─── Material provided

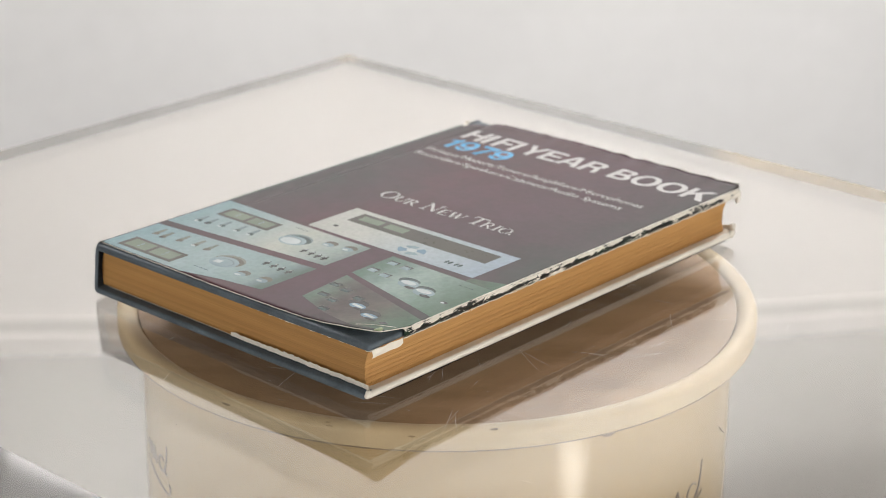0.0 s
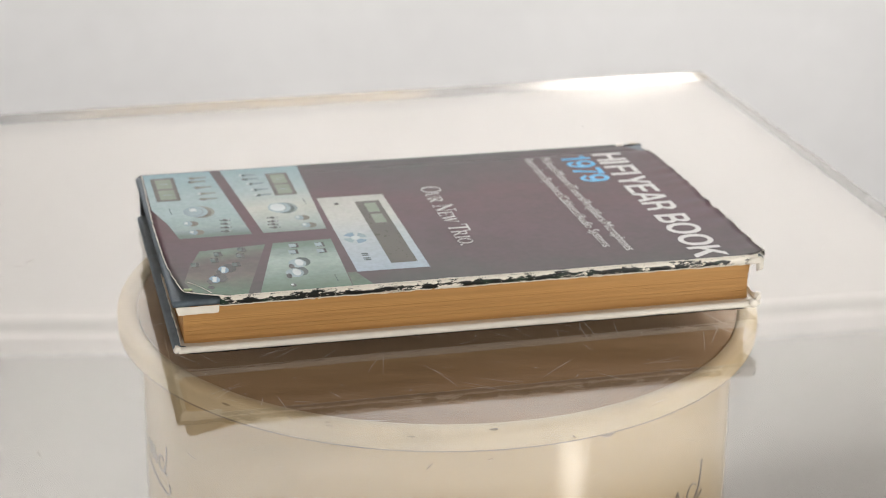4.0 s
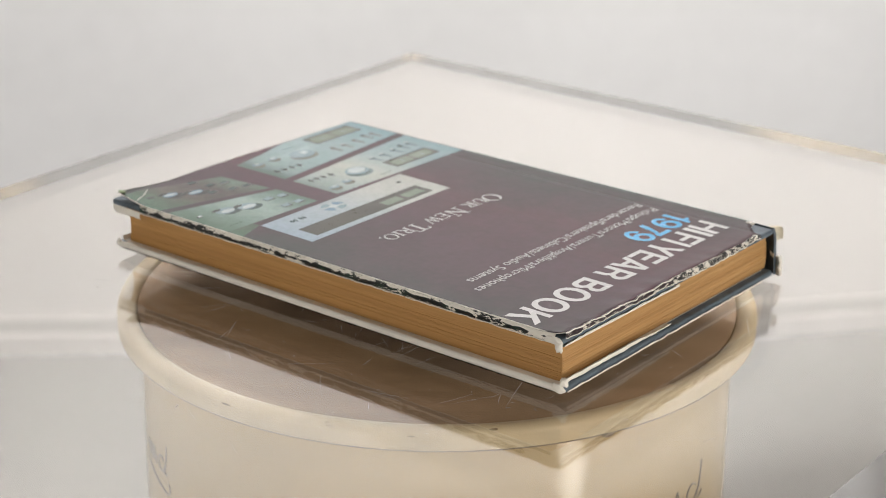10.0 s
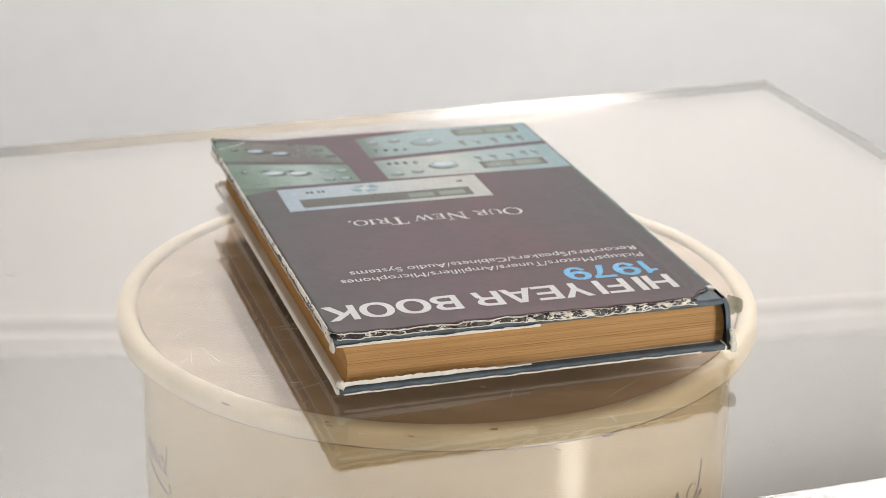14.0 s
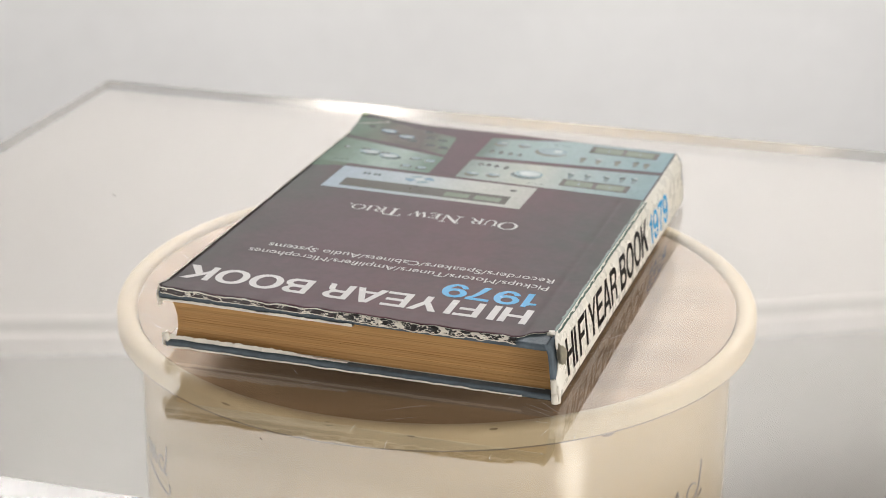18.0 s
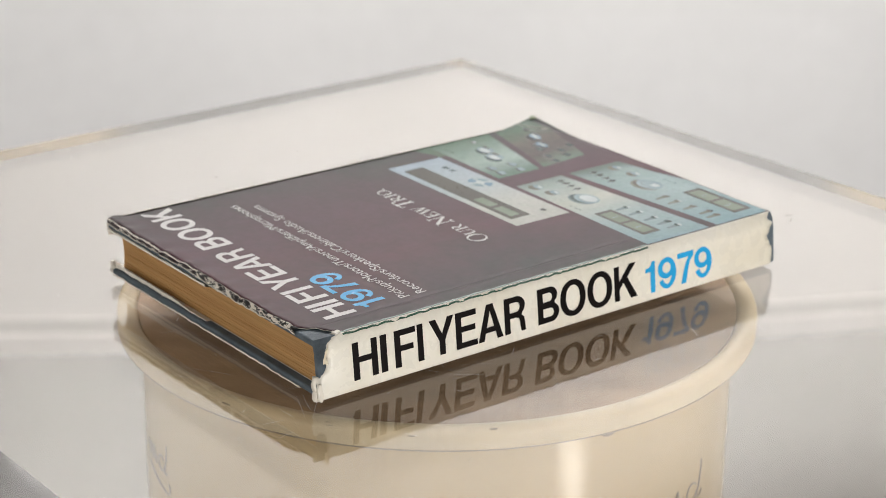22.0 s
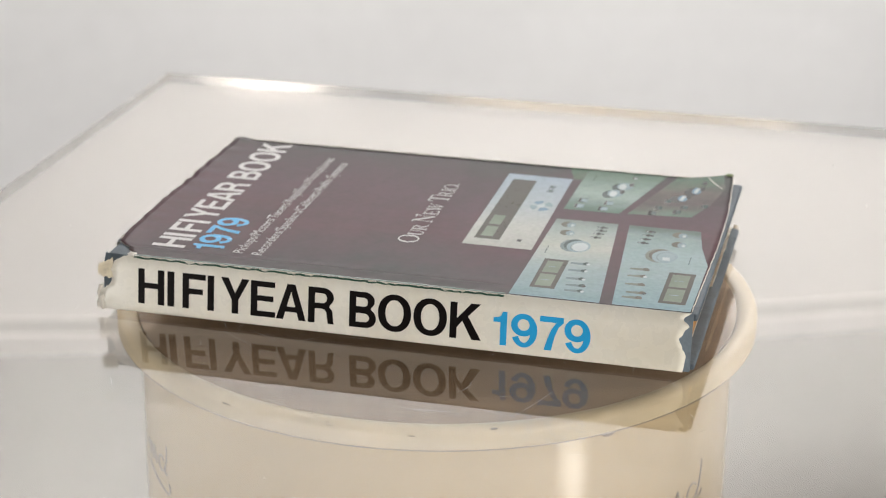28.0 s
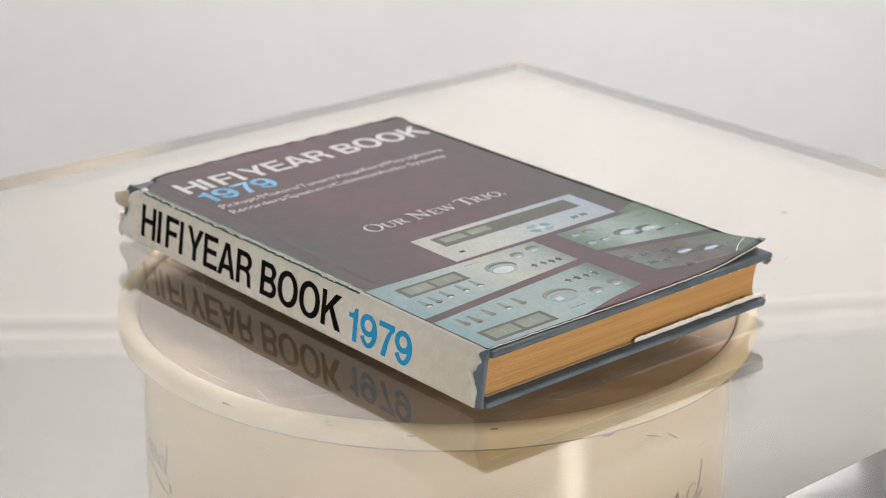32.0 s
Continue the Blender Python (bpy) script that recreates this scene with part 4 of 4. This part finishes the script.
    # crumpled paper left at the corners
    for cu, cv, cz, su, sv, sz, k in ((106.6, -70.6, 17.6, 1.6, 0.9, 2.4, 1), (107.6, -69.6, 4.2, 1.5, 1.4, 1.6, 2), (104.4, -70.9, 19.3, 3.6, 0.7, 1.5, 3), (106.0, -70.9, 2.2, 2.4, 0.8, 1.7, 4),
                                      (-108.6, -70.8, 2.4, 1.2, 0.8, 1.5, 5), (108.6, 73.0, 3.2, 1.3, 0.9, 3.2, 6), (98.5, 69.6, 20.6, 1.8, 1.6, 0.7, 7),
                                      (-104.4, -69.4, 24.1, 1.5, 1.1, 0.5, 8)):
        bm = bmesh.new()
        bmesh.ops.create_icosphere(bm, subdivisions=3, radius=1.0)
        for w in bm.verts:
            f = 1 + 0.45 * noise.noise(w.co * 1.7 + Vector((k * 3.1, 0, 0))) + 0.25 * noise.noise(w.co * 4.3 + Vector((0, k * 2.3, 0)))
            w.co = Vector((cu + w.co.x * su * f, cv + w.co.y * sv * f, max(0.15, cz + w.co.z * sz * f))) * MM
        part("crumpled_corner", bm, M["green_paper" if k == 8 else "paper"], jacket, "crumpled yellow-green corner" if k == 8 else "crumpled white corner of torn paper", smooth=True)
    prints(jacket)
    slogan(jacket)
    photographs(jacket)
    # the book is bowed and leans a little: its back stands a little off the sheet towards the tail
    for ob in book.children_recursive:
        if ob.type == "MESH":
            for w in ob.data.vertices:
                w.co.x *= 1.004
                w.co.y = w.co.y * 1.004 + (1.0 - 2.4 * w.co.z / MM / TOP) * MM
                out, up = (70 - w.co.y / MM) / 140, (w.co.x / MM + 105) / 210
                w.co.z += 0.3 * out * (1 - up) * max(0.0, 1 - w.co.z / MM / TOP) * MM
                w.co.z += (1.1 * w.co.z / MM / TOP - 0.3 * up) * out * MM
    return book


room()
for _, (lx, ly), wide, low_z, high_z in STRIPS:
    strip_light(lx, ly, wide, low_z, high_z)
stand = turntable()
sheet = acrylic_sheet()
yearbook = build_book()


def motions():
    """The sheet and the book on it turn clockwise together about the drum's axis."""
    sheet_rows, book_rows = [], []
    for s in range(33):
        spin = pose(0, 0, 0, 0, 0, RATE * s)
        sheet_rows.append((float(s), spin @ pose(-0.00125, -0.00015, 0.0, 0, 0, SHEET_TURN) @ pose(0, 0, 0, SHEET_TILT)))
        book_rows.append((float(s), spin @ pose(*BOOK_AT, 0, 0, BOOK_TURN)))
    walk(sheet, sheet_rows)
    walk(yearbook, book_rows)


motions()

──────

- **Instruction**
Reproduce every line exactly and omit all pictures.

- **Result of the exercise**
0.0 s
4.0 s
10.0 s
14.0 s
18.0 s
22.0 s
28.0 s
32.0 s
Continue the Blender Python (bpy) script that recreates this scene with part 4 of 4. This part finishes the script.
    # crumpled paper left at the corners
    for cu, cv, cz, su, sv, sz, k in ((106.6, -70.6, 17.6, 1.6, 0.9, 2.4, 1), (107.6, -69.6, 4.2, 1.5, 1.4, 1.6, 2), (104.4, -70.9, 19.3, 3.6, 0.7, 1.5, 3), (106.0, -70.9, 2.2, 2.4, 0.8, 1.7, 4),
                                      (-108.6, -70.8, 2.4, 1.2, 0.8, 1.5, 5), (108.6, 73.0, 3.2, 1.3, 0.9, 3.2, 6), (98.5, 69.6, 20.6, 1.8, 1.6, 0.7, 7),
                                      (-104.4, -69.4, 24.1, 1.5, 1.1, 0.5, 8)):
        bm = bmesh.new()
        bmesh.ops.create_icosphere(bm, subdivisions=3, radius=1.0)
        for w in bm.verts:
            f = 1 + 0.45 * noise.noise(w.co * 1.7 + Vector((k * 3.1, 0, 0))) + 0.25 * noise.noise(w.co * 4.3 + Vector((0, k * 2.3, 0)))
            w.co = Vector((cu + w.co.x * su * f, cv + w.co.y * sv * f, max(0.15, cz + w.co.z * sz * f))) * MM
        part("crumpled_corner", bm, M["green_paper" if k == 8 else "paper"], jacket, "crumpled yellow-green corner" if k == 8 else "crumpled white corner of torn paper", smooth=True)
    prints(jacket)
    slogan(jacket)
    photographs(jacket)
    # the book is bowed and leans a little: its back stands a little off the sheet towards the tail
    for ob in book.children_recursive:
        if ob.type == "MESH":
            for w in ob.data.vertices:
                w.co.x *= 1.004
                w.co.y = w.co.y * 1.004 + (1.0 - 2.4 * w.co.z / MM / TOP) * MM
                out, up = (70 - w.co.y / MM) / 140, (w.co.x / MM + 105) / 210
                w.co.z += 0.3 * out * (1 - up) * max(0.0, 1 - w.co.z / MM / TOP) * MM
                w.co.z += (1.1 * w.co.z / MM / TOP - 0.3 * up) * out * MM
    return book


room()
for _, (lx, ly), wide, low_z, high_z in STRIPS:
    strip_light(lx, ly, wide, low_z, high_z)
stand = turntable()
sheet = acrylic_sheet()
yearbook = build_book()


def motions():
    """The sheet and the book on it turn clockwise together about the drum's axis."""
    sheet_rows, book_rows = [], []
    for s in range(33):
        spin = pose(0, 0, 0, 0, 0, RATE * s)
        sheet_rows.append((float(s), spin @ pose(-0.00125, -0.00015, 0.0, 0, 0, SHEET_TURN) @ pose(0, 0, 0, SHEET_TILT)))
        book_rows.append((float(s), spin @ pose(*BOOK_AT, 0, 0, BOOK_TURN)))
    walk(sheet, sheet_rows)
    walk(yearbook, book_rows)


motions()